Jun 9th 2014, 7:03:08
There really aren't any norms. Different players have different play styles. The term RoR really came from clan servers, and even the concept of "retalling" came from there as well.
Basically, players on clan servers decided to band together to protect each other. If someone gets attacked, one of the clan members would attack back the attacker to get the land back, in the event the original target couldn't retal himself. This discouraged people from attacking players that are in a clan.
Retal on Retal (basically a retal on a retal) is generally seen as a provocative move on clan servers, sometimes leading to clan wars, so it is frowned on.
Now on solo servers like this one, everyone is their own clan. So the concept of retals is really a leftover from clan servers, but is somewhat enforced by the different GDI rules on solo servers (to the GDI rules on clan servers). If you attack someone, and that someone chooses to retal you 6 weeks later (or 4 days later for Express timescale) for 10x the land, would you accept that? If you don't, you can Retal that Retal - that is, you do not accept the Retal, and choose to treat it as a new attack, and you are retalling that accordingly. But since you have now made a total of 2 attacks on him if you RoR, you open yourself up to special attacks (war) because that's how GDI works.

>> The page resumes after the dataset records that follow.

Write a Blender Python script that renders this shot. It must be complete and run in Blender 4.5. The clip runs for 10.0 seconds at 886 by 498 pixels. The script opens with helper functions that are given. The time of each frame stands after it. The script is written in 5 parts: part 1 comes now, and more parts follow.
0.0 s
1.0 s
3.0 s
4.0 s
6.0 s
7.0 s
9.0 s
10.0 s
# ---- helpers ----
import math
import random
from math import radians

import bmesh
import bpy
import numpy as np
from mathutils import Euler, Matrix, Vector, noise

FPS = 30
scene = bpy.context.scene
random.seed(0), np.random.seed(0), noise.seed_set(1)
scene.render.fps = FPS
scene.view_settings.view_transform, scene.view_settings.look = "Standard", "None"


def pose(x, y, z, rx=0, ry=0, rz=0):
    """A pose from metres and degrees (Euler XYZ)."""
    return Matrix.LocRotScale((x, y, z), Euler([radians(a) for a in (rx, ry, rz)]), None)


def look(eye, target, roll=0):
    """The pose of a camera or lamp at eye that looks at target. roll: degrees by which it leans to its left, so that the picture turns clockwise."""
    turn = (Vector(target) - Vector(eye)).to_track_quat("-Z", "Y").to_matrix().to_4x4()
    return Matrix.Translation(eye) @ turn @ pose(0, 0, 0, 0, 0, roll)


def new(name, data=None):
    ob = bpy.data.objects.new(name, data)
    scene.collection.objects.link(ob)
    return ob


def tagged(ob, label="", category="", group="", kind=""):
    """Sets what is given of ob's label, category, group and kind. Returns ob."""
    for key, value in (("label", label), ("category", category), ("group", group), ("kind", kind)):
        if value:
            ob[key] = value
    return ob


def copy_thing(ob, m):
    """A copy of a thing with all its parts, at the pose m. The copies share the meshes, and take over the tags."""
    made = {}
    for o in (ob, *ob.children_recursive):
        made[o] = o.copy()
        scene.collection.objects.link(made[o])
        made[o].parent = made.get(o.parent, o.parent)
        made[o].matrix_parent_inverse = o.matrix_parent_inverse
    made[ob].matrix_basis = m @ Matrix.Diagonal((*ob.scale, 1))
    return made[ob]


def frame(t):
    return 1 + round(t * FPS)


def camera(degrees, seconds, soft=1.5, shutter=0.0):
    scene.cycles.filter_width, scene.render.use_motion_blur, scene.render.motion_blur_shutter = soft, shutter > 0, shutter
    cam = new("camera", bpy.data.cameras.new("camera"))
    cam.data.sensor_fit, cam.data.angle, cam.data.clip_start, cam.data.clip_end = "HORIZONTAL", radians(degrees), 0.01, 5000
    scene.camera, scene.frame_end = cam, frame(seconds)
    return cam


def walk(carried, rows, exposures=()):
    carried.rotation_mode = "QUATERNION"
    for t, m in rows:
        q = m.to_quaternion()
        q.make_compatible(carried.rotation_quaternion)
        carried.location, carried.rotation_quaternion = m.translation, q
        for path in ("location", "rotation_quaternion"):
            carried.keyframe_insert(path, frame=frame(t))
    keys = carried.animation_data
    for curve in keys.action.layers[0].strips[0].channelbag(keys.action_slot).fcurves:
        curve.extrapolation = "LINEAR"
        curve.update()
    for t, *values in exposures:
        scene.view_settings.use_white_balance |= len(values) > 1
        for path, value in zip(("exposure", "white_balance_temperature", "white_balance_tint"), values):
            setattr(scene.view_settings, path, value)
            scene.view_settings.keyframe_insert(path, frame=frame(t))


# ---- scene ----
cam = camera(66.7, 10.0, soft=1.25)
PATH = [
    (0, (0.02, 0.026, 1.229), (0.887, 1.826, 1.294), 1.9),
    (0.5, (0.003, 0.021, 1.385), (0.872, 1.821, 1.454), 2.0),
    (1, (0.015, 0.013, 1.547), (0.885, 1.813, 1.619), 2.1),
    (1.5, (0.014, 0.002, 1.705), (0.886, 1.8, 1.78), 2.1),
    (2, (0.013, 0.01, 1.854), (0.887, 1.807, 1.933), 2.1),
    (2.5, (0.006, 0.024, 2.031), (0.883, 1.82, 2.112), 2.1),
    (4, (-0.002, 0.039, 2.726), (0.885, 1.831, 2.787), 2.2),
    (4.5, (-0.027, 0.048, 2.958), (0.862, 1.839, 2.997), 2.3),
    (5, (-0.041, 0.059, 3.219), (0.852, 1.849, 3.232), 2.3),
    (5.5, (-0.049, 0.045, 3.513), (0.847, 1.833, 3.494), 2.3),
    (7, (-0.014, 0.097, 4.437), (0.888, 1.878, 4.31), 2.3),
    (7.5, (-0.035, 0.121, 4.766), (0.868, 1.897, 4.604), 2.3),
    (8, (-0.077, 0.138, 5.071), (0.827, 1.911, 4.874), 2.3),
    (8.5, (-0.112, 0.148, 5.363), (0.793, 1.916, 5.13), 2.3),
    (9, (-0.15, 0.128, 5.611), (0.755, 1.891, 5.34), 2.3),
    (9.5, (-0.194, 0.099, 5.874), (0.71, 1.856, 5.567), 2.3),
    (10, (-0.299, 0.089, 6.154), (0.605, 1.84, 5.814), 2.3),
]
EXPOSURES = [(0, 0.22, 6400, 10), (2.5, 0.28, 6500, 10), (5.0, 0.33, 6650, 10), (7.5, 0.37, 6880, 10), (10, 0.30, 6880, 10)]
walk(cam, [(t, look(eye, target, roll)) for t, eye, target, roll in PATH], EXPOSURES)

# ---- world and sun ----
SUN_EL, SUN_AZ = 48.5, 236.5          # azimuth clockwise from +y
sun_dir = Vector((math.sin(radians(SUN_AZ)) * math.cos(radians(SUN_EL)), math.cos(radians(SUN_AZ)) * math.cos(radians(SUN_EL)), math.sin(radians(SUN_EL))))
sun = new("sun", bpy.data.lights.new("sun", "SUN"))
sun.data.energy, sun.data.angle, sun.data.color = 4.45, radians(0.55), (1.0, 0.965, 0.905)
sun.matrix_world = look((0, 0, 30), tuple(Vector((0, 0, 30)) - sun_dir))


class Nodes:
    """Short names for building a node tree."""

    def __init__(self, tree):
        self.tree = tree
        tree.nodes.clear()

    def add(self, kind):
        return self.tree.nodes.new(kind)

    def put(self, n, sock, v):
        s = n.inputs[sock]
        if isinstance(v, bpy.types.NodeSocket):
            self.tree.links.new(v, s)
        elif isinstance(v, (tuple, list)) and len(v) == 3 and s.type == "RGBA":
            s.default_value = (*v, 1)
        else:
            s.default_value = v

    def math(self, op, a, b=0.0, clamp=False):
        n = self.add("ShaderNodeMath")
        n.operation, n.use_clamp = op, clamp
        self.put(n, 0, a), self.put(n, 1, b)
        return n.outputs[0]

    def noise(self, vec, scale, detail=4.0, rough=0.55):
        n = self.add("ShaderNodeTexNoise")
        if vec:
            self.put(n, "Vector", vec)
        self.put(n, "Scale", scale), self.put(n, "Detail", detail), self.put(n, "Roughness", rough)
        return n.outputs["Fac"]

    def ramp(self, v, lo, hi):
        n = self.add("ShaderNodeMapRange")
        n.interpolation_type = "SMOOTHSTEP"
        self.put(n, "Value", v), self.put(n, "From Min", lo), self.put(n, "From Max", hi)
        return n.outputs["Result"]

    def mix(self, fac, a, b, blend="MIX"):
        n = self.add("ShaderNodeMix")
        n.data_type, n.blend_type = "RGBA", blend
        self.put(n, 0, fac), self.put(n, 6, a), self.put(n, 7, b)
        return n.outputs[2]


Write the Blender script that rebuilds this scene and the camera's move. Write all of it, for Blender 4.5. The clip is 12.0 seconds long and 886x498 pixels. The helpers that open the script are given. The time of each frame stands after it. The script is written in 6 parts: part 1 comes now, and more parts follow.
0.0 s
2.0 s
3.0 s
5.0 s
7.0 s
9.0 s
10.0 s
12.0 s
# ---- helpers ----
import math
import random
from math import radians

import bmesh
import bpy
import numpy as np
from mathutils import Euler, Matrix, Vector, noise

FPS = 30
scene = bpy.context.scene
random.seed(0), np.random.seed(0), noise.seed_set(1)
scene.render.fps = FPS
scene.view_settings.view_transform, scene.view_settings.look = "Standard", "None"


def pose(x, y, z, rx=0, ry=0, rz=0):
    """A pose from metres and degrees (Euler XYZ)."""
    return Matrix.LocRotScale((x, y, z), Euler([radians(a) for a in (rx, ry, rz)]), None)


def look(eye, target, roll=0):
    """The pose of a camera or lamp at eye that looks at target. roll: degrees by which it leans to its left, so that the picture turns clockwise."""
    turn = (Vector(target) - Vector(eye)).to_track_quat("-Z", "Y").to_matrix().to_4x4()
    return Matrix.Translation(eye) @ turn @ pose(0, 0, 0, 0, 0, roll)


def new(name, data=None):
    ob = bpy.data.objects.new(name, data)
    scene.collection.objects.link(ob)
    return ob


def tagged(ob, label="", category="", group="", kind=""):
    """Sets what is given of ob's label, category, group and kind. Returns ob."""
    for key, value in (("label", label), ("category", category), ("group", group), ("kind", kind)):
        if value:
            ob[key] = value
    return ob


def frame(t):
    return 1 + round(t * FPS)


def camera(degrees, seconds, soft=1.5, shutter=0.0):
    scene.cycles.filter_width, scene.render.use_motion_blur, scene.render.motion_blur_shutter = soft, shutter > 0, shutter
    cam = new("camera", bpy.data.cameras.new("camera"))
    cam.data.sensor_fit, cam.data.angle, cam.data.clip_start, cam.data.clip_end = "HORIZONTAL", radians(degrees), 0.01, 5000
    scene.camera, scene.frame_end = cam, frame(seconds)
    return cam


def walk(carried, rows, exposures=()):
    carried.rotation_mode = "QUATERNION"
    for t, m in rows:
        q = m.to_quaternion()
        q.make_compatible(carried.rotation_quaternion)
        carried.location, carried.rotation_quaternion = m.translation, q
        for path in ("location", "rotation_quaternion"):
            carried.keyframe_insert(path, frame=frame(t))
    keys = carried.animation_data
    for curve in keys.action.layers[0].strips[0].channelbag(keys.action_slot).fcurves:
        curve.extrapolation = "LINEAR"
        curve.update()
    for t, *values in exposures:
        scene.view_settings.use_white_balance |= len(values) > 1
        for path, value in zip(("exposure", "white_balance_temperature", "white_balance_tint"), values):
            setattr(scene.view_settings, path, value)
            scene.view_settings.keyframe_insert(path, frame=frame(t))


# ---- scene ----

So there's really no positive or negative thing about RoR, the term itself doesn't carry any positive or negative meaning, it is just a term to describe what it exactly is - a RoR from one country's point of view, and a normal Retal on a very late attack from the other point of view.
Generally speaking, it is accepted that retal windows on solo servers are reset-long. But, some players don't accept that, and try to enforce say a 72-hour window or maybe a week (on Primary), and any longer than that, they would treat it as a new attack, and "RoR" it, and such players either get away with it, or they end up in war.